Life isn’t easy. Even the most privileged among us have to deal with the pain of disappointment and loss. Since your death, I’ve noticed the company that I keep. It is noteworthy how so many manage in spite of what life can throw our way. And they do so with grace and with courage, with humor and with compassion, and carry on in ways that are unforgettably inspiring.
There are feats that people achieve which are so much harder than climbing any alpine tower. That same forward movement you summoned is what each of us needs to triumph over the challenges we face in our lives. We must be willing to work at it. You’ve shown me that. A ten-year old did it.
And I’ve never forgotten.
Once upon a time, during an afternoon’s outing, a young child was presented by her father with a balloon. She couldn’t have been happier, running through a park with the brightly-colored object bouncing along at the end of its string behind her. Then, as so often happens with such things, the balloon touched up against a pointy surface and, in an instant, was reduced to an empty piece of brightly colored but useless latex. In a quick moment, the little girl appeared as if she were about to cry, so forlorn was she at this sad turn of events.

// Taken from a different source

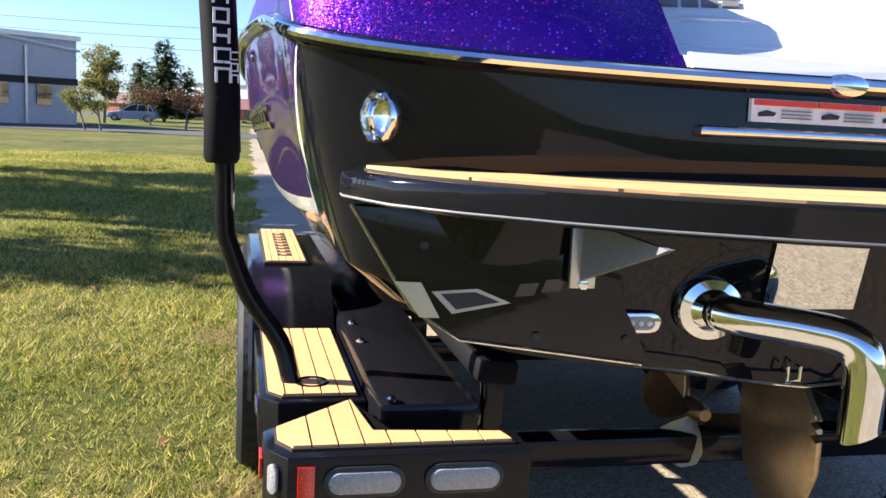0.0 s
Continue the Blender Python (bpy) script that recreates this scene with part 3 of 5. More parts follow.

But ever so soon, she smiled again as she walked over to her father and, with perfect faith, handed it to him, saying, “Here, Daddy. Fix it.”
Ten years later, Jonah, I’m pretty sure this thing won’t get fixed. But the memory – like the little girl’s afternoon running with that balloon, and the nineteen years of climbing and of everything else that I loved about your life – sustains me. For the rest of my life, I will cherish you and every moment I was blessed to have shared with you.
Whether life comes in neat containers or not, it is our great privilege to find meaning and love, enough to fill every space in our hearts. You certainly helped do that for me. I’m pretty sure it will be interrupted by occasional sadness and tears but, like that ten-year-old kid who was determined to make it to the top of a tower, I promise I’ll keep climbing.